> _Task brief_: Pictures are not part of the copy. Retype the lines from the first one through the line that contains "import numpy as np".

-- Start of Given information --

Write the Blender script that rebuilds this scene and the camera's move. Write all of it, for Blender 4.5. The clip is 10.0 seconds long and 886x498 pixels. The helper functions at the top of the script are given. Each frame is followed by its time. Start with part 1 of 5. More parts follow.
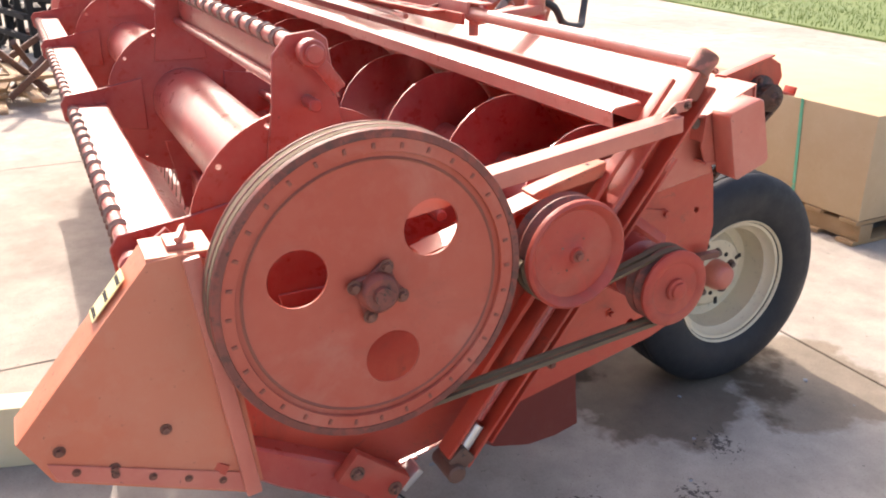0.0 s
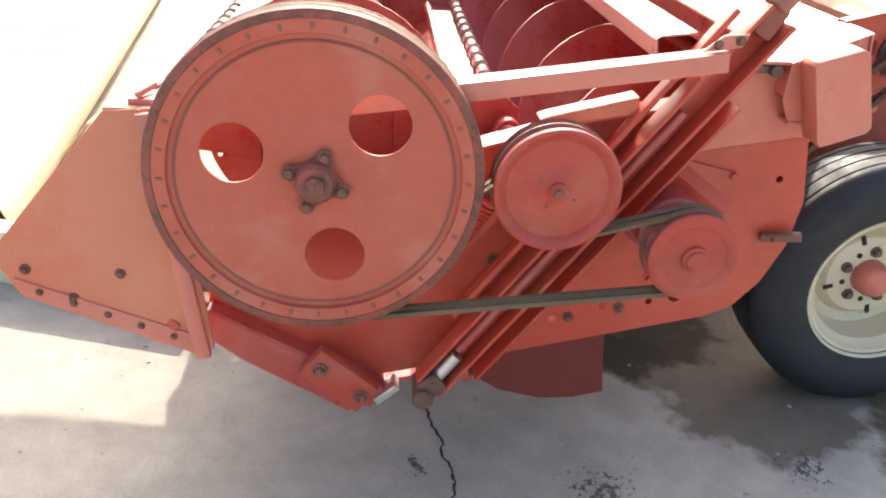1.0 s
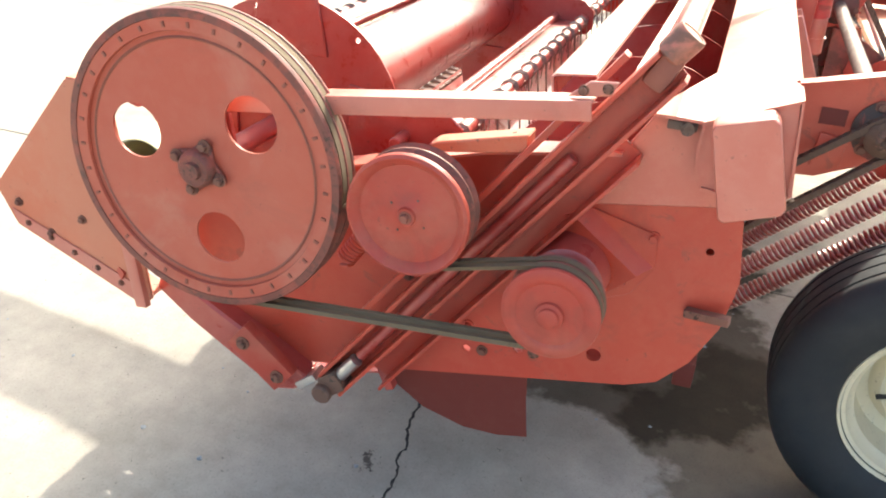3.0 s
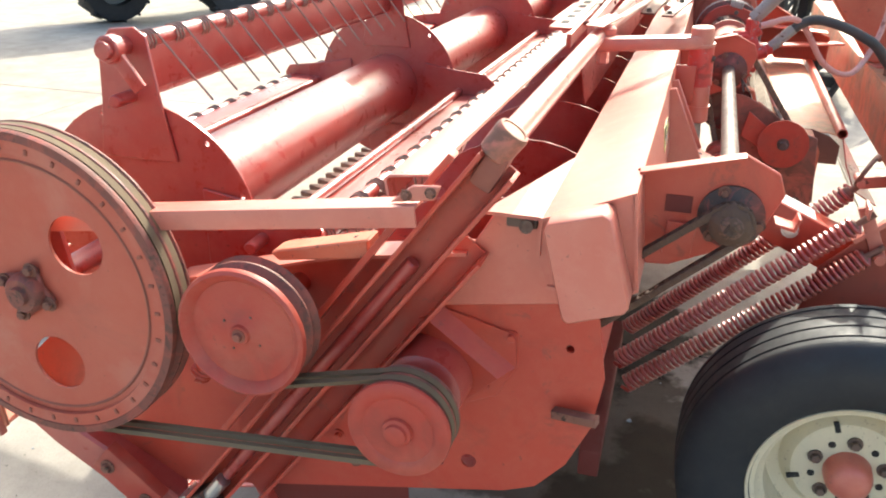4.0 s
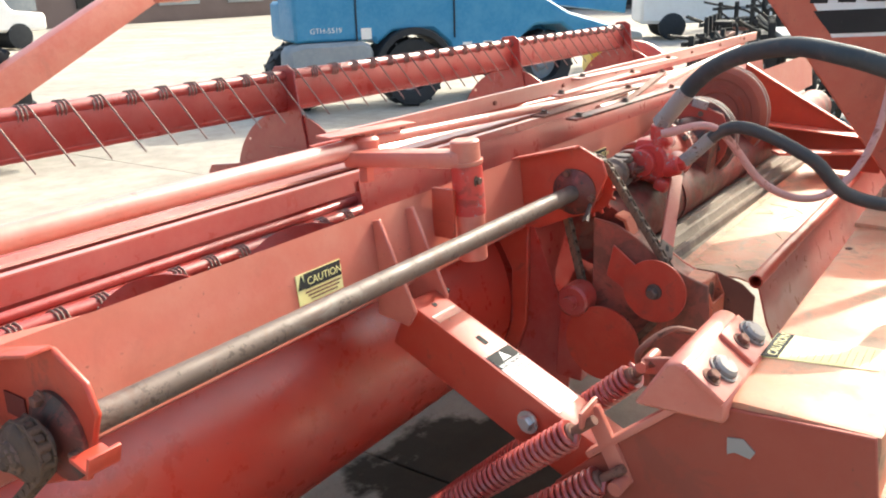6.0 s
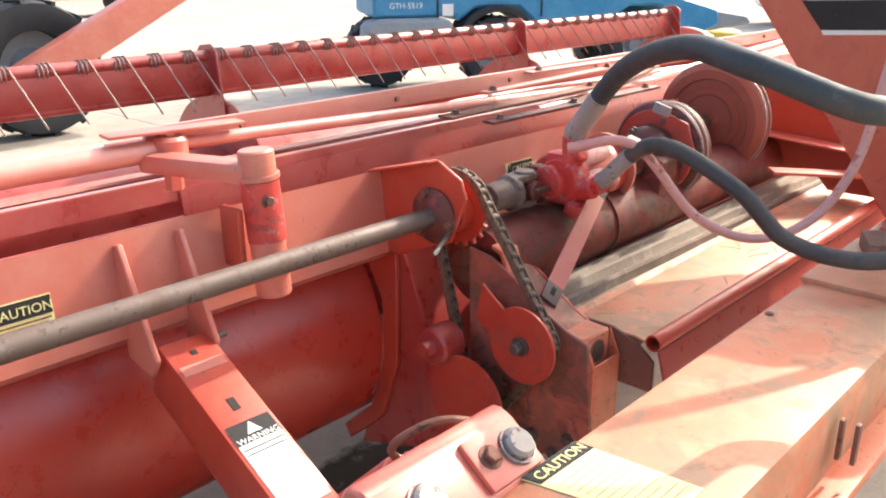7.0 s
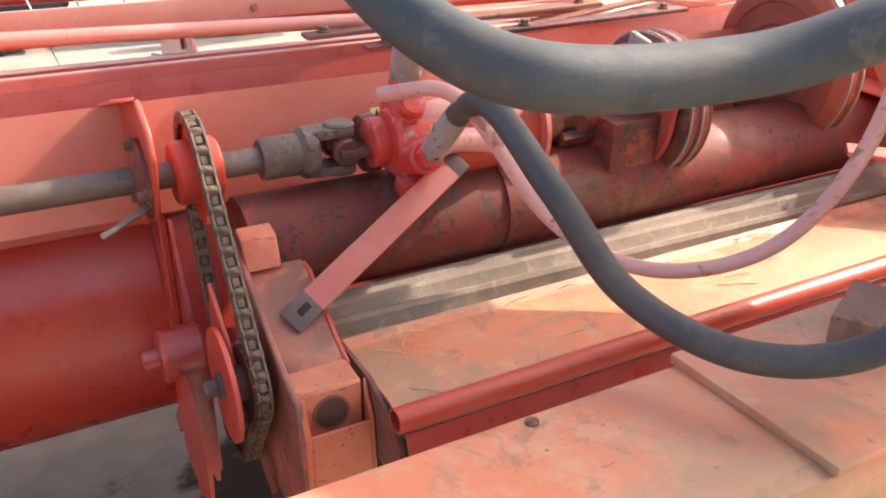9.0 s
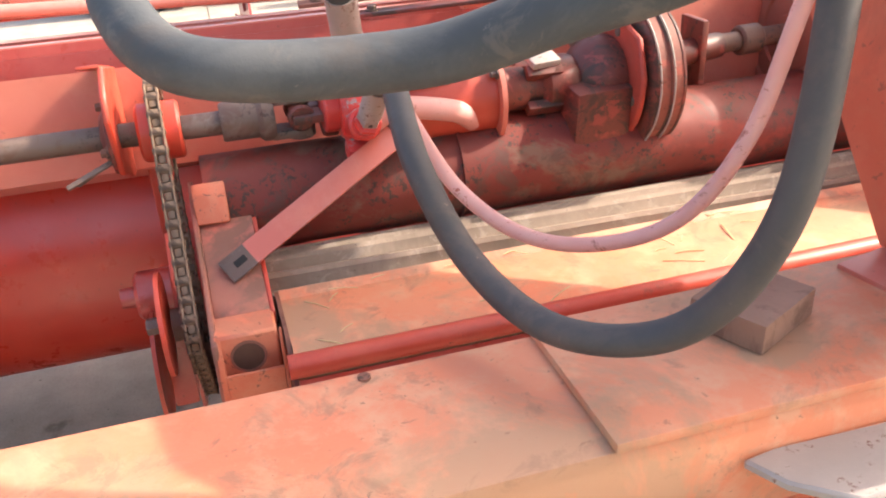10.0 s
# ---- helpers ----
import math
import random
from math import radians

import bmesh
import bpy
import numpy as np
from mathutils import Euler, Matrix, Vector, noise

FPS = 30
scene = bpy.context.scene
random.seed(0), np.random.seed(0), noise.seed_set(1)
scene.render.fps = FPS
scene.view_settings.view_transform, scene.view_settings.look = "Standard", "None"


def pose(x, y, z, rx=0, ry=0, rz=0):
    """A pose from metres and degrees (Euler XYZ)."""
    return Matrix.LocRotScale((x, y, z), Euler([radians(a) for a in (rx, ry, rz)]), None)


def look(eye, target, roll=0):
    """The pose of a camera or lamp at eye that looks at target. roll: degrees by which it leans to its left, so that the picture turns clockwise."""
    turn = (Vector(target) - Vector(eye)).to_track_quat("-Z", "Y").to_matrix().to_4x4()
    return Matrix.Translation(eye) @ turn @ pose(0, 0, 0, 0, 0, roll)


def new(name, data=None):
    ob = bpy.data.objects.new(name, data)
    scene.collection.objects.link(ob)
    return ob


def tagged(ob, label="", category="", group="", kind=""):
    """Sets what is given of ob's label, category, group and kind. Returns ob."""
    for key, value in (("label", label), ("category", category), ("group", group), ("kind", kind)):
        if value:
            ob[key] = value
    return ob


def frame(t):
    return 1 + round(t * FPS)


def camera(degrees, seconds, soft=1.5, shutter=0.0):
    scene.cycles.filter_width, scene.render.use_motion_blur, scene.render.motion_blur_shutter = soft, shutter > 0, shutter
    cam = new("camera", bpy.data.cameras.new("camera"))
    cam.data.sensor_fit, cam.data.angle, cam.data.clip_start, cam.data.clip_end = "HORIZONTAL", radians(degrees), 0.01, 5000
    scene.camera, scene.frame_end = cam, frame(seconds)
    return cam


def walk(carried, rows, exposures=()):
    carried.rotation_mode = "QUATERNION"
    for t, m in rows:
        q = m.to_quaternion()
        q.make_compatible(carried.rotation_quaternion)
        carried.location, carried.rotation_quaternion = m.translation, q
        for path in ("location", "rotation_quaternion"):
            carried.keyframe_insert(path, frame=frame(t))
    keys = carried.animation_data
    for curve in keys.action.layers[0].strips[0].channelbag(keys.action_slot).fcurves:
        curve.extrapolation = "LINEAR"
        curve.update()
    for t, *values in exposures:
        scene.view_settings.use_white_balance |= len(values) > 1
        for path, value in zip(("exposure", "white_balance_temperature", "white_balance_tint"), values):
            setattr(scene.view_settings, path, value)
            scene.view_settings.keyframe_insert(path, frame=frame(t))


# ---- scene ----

-- End of Given information --

> _Task result_:
Write the Blender script that rebuilds this scene and the camera's move. Write all of it, for Blender 4.5. The clip is 10.0 seconds long and 886x498 pixels. The helper functions at the top of the script are given. Each frame is followed by its time. Start with part 1 of 5. More parts follow.
0.0 s
1.0 s
3.0 s
4.0 s
6.0 s
7.0 s
9.0 s
10.0 s
# ---- helpers ----
import math
import random
from math import radians

import bmesh
import bpy
import numpy as np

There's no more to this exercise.